Heart is in home

Faye Crawford is finally saying goodbye to her family's Dandenong home. 168748

By Casey Neill

Memories of a life-long home face developers’ wrecking ball…

“We slept out the back in the chook sheds, all us kids”

Faye Crawford has called the same Dandenong house ‘home’ for almost 80 years.
But now the last of 17 siblings is leaving the simple house at 49 James Street and another part of old Dandenong is likely to be demolished and replaced with townhouses.
“Dandenong is a roof and four walls. The memories are in here,” she said, her hand pressed to her chest.
“The memories are in my heart and in my head.
“I’m ready.
“The ground got too much for me. All the leaves and the mowing…
“The house is falling down.
“I can see it deteriorating before my eyes.”
Faye pointed to the old out-house that remains the house’s primary toilet. She uses the oven as her heater.
“This is time for me to go,” she said.
Ms Crawford was to officially move out on Saturday 27 May, but when the Journal visited on Wednesday 24 May the house is near-empty and a furniture van had arrived.
She’ll live in a new unit in Berwick.
“I love Dandenong but it’s just, I don’t really visit a lot of the Plaza or anything,” she said.
“I will miss the Lyndale shopping centre.
“The people in there, I went and said goodbye to them all.
“Everywhere I go there’ll be other places, there’ll be other shops.
“I’ll miss Dandenong itself, but I will make a new life for myself in Berwick.”
Ms Crawford, 79, moved into the two-bedroom home in Dandenong in 1940 at age three – the youngest of 17 children.
“They’ve all passed away now.

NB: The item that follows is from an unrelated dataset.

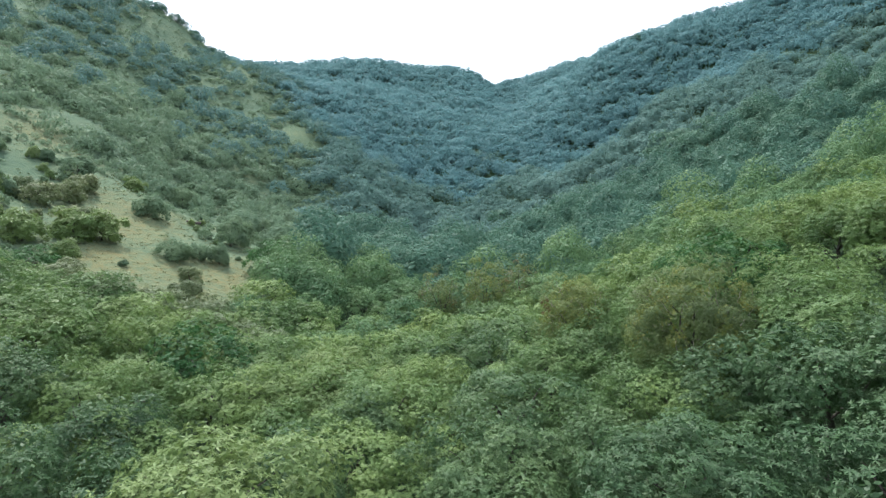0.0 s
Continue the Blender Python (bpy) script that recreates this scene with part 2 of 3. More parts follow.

My siblings are gone,” she said.
She cared for most during their final years.
“We slept out the back in the chook sheds, all us kids,” she said.
Rogers Poultry owned a chicken farm across the road “where the rats roamed free – and they were the size of dogs”, Ms Crawford’s son Shane said.
Faye left Dandenong High School at age 14 when her father died and she had been offered a job at Bedggood’s Shoe Factory.
“I didn’t have to. Mum (Mary) didn’t want me to,” she said.
“Mum always made sure that we had enough.
“She gave us everything, really.”
Mary died when she was 77.
“Twenty-seven years she was pregnant for,” Faye said.
She gave birth to first child Jim in 1910 and Faye in 1937.
Mary left the James Street home to her sister Vi, who was widowed and living in a Housing Commission house in David Street.
Vi was planning to sell the family home.
“I got upset at the thought of selling it,” Faye said and at age 32 she bought the house.
Faye had been a single mother of two since she was 20 after her husband left when Shane was six months old and hasn’t been heard from since.
“It’s just been a home for everybody,” she said.
“Bobby played football.
“They’d all come here on a Friday night and play cards.
“We follow Dandenong, all of us. We used to go in a moving van – George Riddell! We used to all go to the football in his furniture truck.
“We used to be standing up, hanging on, singing the Dandenong theme song. We had a great life, really, an excellent life.
“You enjoy your life now, because it goes in a blink,” she said.